周囲のスブラワン市の泥炭地では、農家の7割以上がアブラヤシ農園を経営している。2000年ごろ地元政府が突然、ラワシンキル保護区と、周囲のアブラヤシ農園とのあいだに「線引き」を始めた。だが、場所によっては境界線があいまいなため、自身の土地だと主張する地元住民と当局との間で対立が起きるという。

「ここは先祖代々、私たちの土地だったんだ」。1995年からアブラヤシ農家として生計を立ててきたタンブリンさん(51)は憤る。
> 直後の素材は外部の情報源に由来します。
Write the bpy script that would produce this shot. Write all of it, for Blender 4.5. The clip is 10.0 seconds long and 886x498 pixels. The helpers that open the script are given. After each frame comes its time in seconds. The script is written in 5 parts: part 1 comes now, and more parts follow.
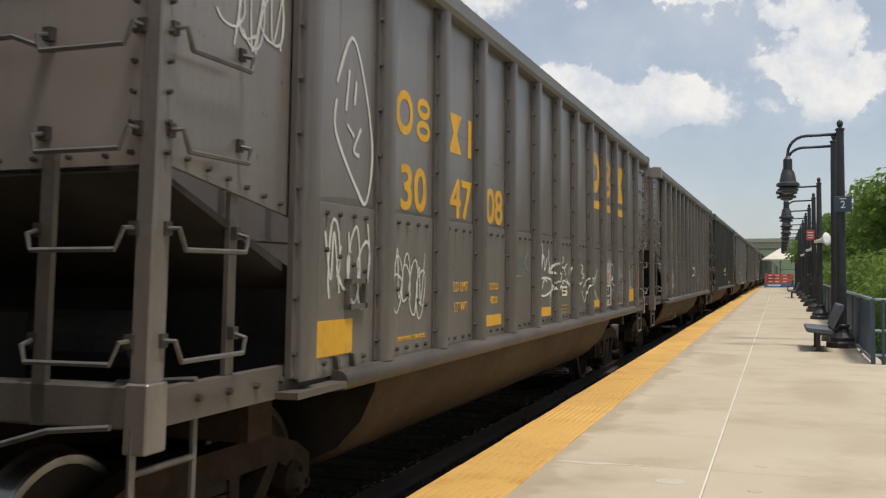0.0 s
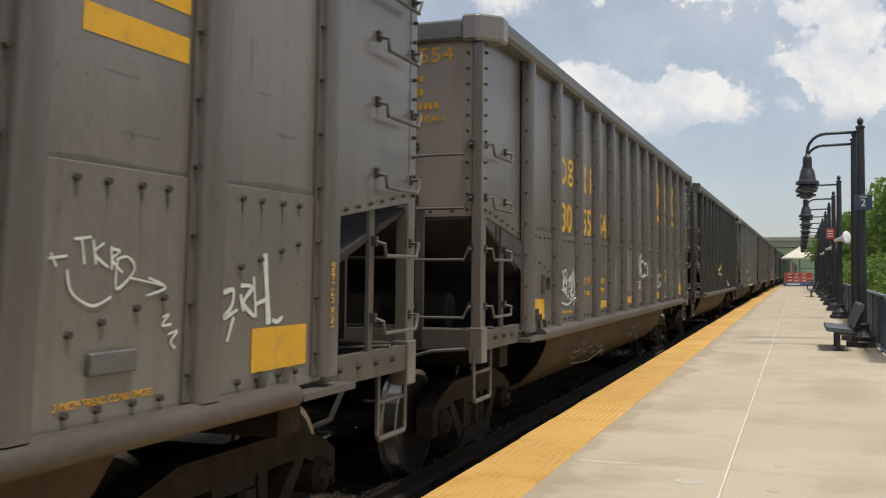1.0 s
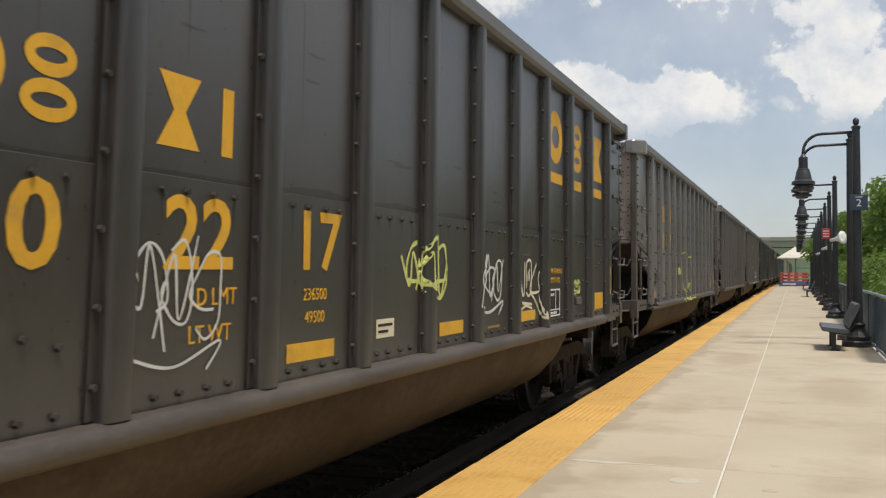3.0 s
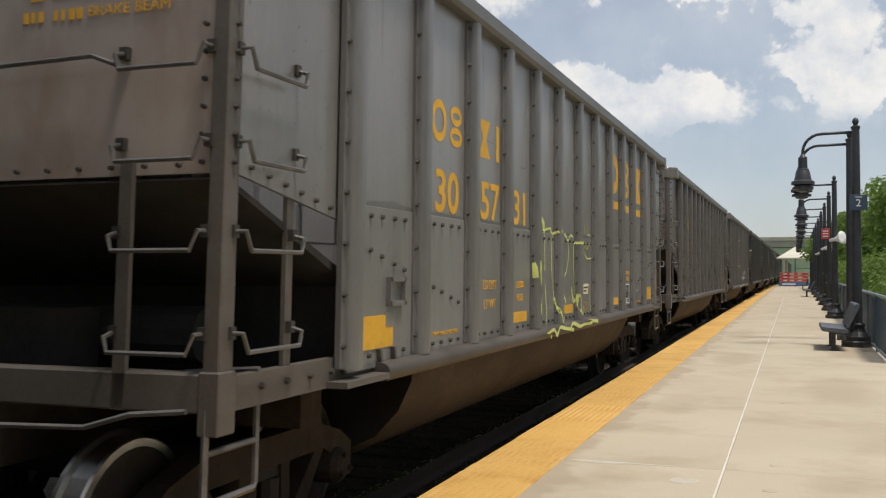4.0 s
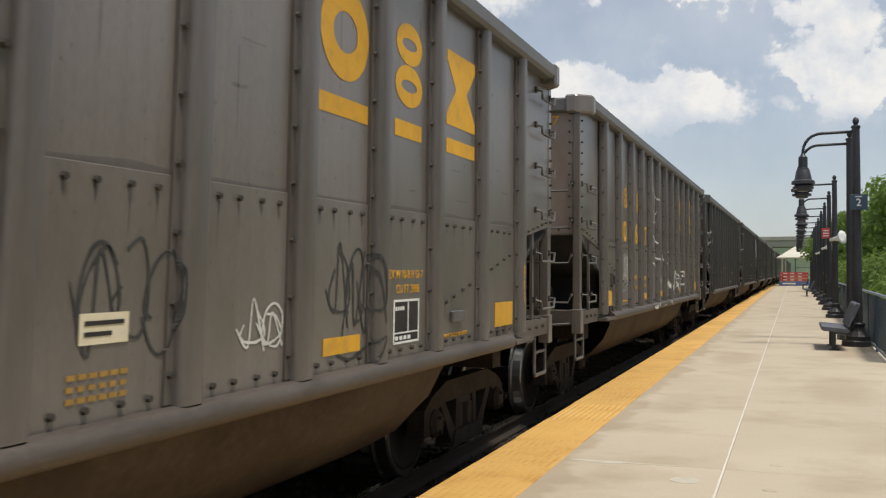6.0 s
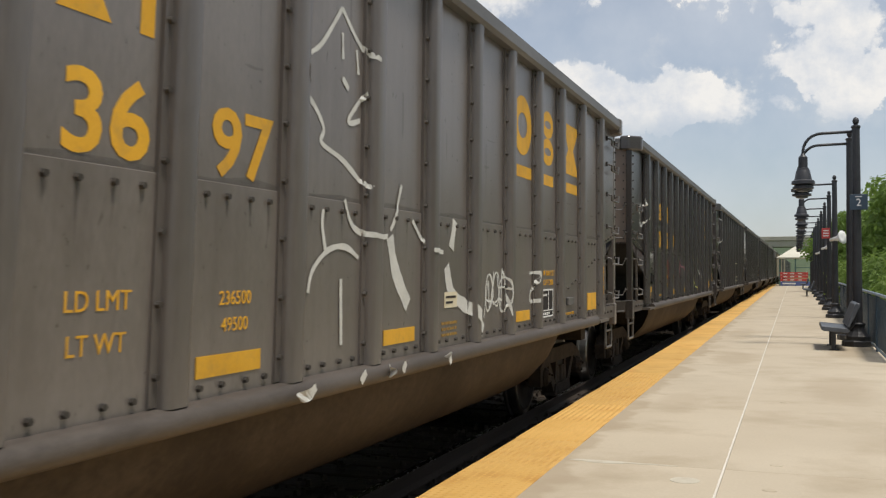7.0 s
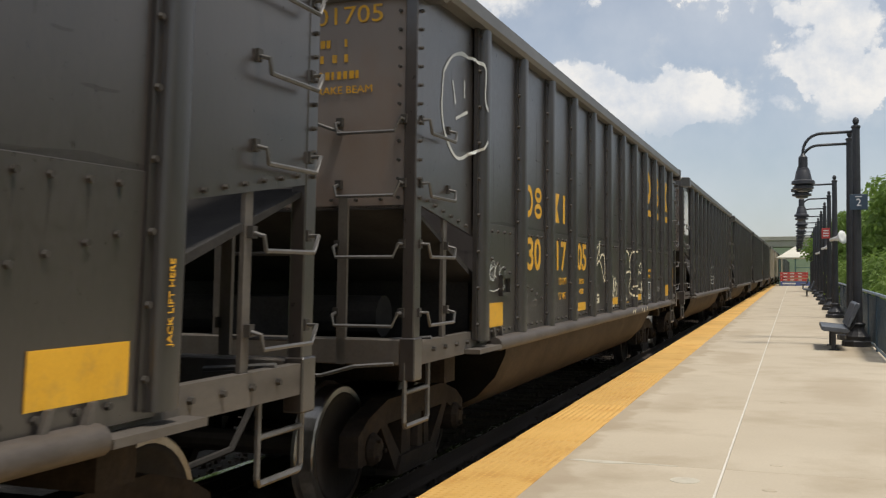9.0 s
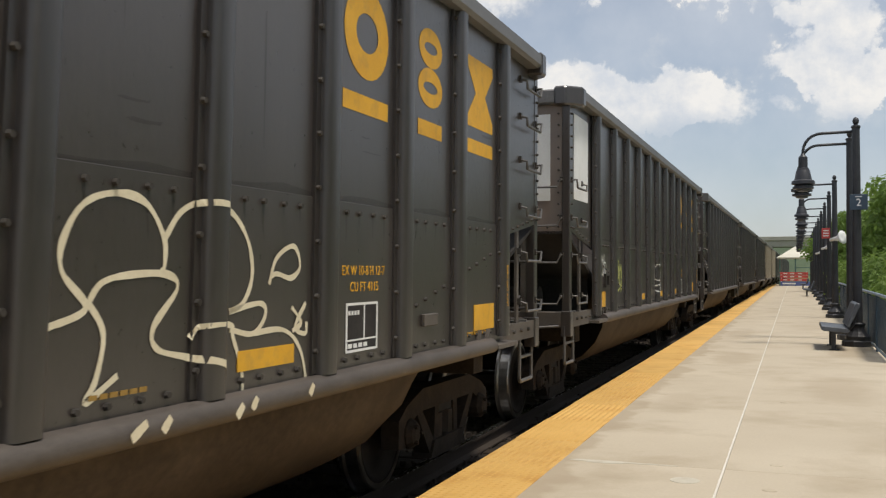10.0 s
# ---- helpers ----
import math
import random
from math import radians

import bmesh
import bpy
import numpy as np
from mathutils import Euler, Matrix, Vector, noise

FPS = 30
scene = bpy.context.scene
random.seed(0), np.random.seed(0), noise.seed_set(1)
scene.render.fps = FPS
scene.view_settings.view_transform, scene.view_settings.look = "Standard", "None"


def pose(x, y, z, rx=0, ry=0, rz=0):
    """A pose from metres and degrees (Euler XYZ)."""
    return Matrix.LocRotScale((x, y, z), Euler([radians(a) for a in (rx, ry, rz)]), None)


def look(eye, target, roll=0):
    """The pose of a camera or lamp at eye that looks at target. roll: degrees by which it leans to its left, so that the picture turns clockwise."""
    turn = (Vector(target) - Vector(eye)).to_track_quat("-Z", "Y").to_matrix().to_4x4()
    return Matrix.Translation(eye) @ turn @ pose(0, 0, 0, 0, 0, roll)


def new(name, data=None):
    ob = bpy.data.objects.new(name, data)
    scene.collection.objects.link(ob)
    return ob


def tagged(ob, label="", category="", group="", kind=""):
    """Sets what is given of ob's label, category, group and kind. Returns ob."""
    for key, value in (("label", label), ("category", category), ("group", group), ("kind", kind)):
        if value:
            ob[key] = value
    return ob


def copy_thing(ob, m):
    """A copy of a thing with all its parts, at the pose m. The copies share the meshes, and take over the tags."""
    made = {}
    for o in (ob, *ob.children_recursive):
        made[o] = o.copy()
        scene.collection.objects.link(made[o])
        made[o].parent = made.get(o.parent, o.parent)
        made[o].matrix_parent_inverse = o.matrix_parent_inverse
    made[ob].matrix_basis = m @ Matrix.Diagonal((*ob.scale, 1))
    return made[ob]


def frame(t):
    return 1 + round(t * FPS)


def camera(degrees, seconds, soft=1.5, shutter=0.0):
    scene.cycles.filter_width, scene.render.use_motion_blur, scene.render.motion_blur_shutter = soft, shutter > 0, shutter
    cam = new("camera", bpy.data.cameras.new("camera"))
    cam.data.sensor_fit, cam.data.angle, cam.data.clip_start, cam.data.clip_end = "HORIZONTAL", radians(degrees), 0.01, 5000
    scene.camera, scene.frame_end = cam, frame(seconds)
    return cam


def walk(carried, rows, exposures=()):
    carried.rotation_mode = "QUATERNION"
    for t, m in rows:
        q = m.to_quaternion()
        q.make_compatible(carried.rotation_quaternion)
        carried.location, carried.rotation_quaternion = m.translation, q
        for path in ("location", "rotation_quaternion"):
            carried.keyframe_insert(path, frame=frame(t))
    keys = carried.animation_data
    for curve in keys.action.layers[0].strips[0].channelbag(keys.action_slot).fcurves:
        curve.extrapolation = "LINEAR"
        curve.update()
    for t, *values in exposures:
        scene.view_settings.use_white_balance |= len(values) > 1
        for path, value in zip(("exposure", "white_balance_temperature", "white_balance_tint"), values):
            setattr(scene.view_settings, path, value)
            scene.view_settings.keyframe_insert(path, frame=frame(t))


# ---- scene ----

# World: x to the right across the platform, y along the platform, z up from its surface.
RAIL_Z = -0.244         # rail top under the platform
PERIOD = 16.4          # metres from car to car over the couplers
HEADING = 0.37          # degrees by which the track bears to the right of the platform
TRACK_X = -3.99        # track centre abreast of the camera
EYE = (0.0, 0.0, 1.5)

cam = camera(48.5, 10.0, soft=1.25, shutter=0.33)
scene.cycles.rolling_shutter_type = "TOP"
scene.cycles.rolling_shutter_duration = 0.12

YAW, PITCH, ROLL = 19.58, 1.284, 0.0
TURNS = ((0.0, -0.784, 0.1), (0.5, -0.18, 0.03), (1.0, 0.224, 0.03), (1.5, 0.35, 0.0), (2.0, 0.25, 0.0),
         (3.5, -0.03, 0.03), (4.5, 0.01, 0.02), (5.5, 0.0, 0.0), (7.0, 0.0, 0.0), (8.5, 0.0, 0.0), (10.0, 0.0, 0.0))
walk(cam, [(t, pose(*EYE, 90 + PITCH + dp, ROLL, YAW + dy)) for t, dy, dp in TURNS])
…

「保護区にされたことで収入が減った。他に仕事をもらえるわけでもない。我々には何のメリットももたらしてくれない」

インドネシア・スマトラ島アチェ州上空からみた広大なアブラヤシの農園。もとは川も流れていた湿地だが、地元NGOによると川は干上がってしまった(写真左)=2025年5月、今村優莉撮影

地元のNGO「アチェ・ウェットランド・フォーラム(AWF)」代表のユスマディさん(44)は言う。「スマトラ島の多くの湿地は保護の対象外になっていて、大企業には開発をさせている。一方で、突然境界線を引かれた農家に対しては補償もない。最大の問題は、政府が農家に寄り添った政策をしていないことだ」

同行してくれたアチェ出身の環境学者ラヘンドラさん(41)もこう話す。「僕が小さい頃はあたり一帯が湖で、小さなボートに乗って魚を釣っていた。珍しい鳥もたくさん飛んでいたし、オランウータンだってそこら中にいた。地元の生活を守ると同時に、僕らの子どもの世代、その次の世代のインドネシアのことをどうすれば考えてもらえるのか、本当に難しい」

恩恵を実感できない人々に、泥炭地を守る大切さをいくら説いても難しいと実感している。